Write the data below out exactly as it stands. Do not include the pictures.

>>>>

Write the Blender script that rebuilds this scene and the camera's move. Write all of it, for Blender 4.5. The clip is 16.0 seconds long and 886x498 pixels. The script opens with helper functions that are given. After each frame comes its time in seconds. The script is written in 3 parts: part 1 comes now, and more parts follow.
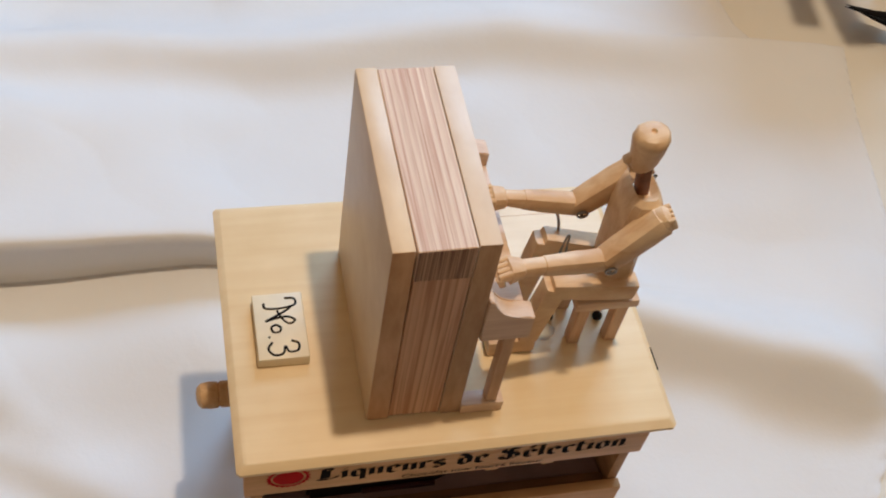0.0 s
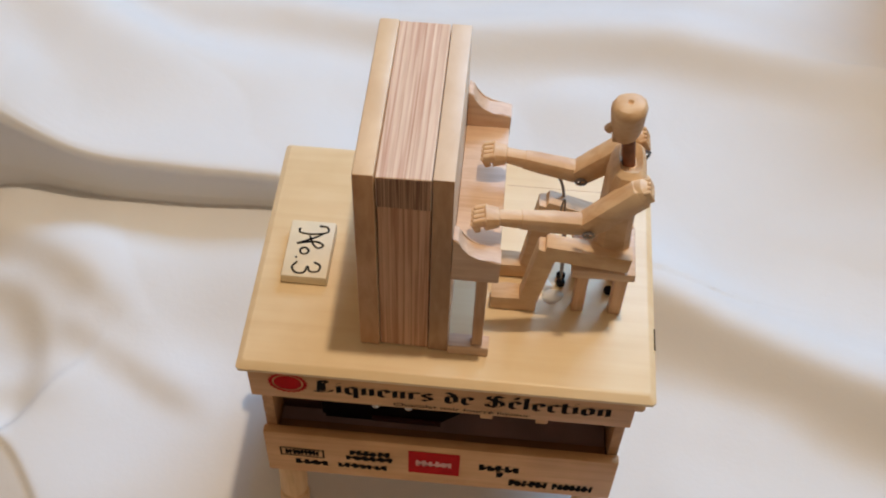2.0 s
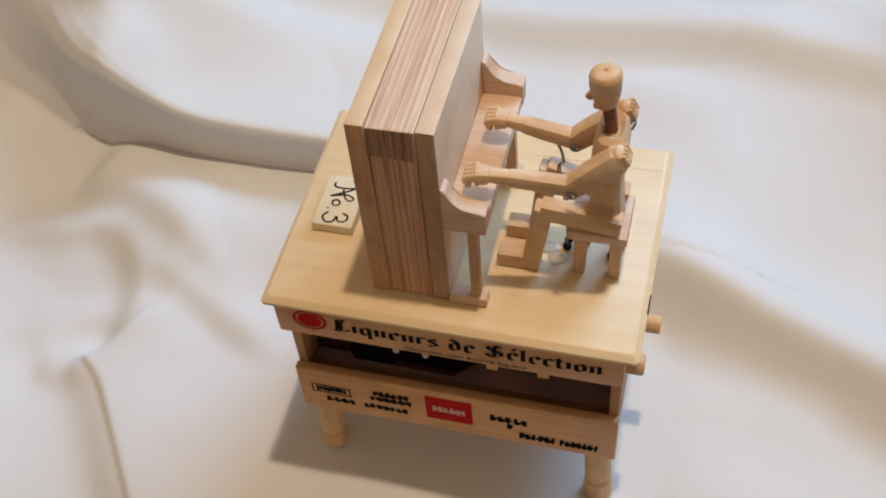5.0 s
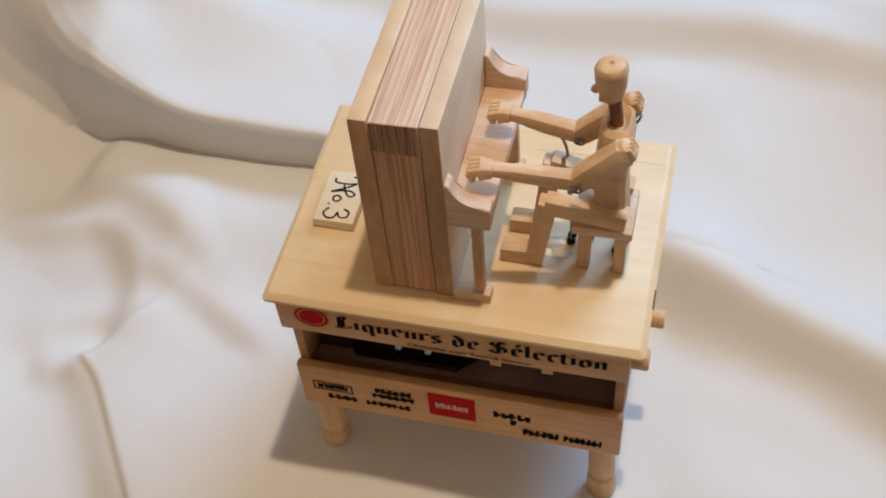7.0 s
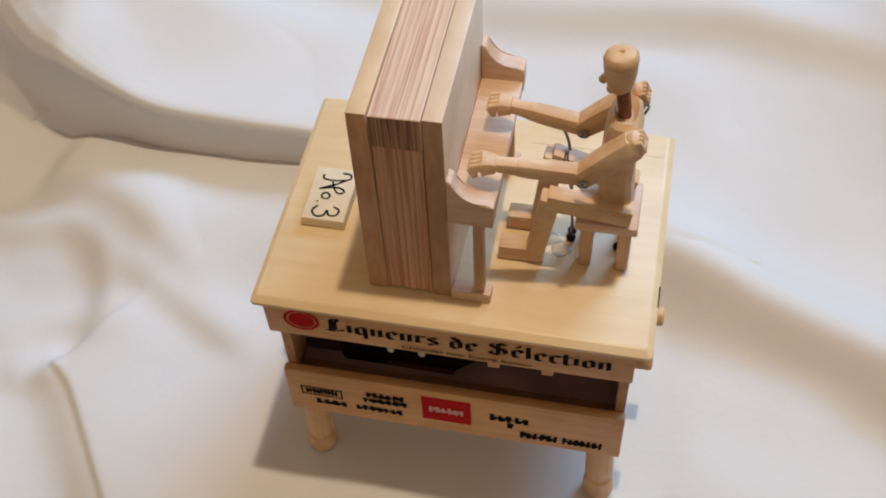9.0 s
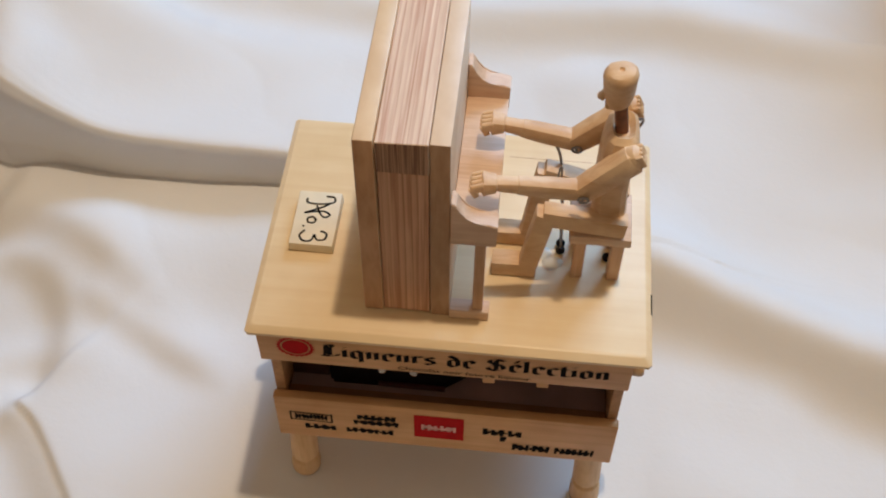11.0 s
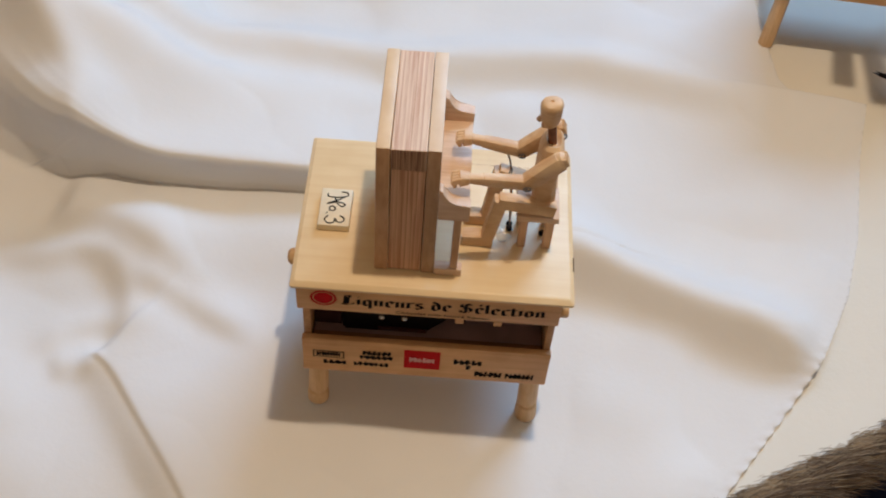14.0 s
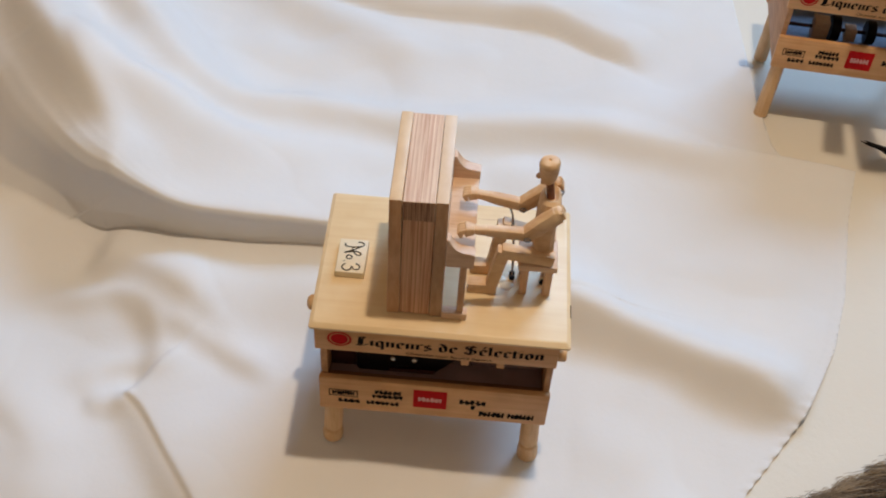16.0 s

<<<<

## REPLY TO THE EXERCISE
Write the Blender script that rebuilds this scene and the camera's move. Write all of it, for Blender 4.5. The clip is 16.0 seconds long and 886x498 pixels. The script opens with helper functions that are given. After each frame comes its time in seconds. The script is written in 3 parts: part 1 comes now, and more parts follow.
0.0 s
2.0 s
5.0 s
7.0 s
9.0 s
11.0 s
14.0 s
16.0 s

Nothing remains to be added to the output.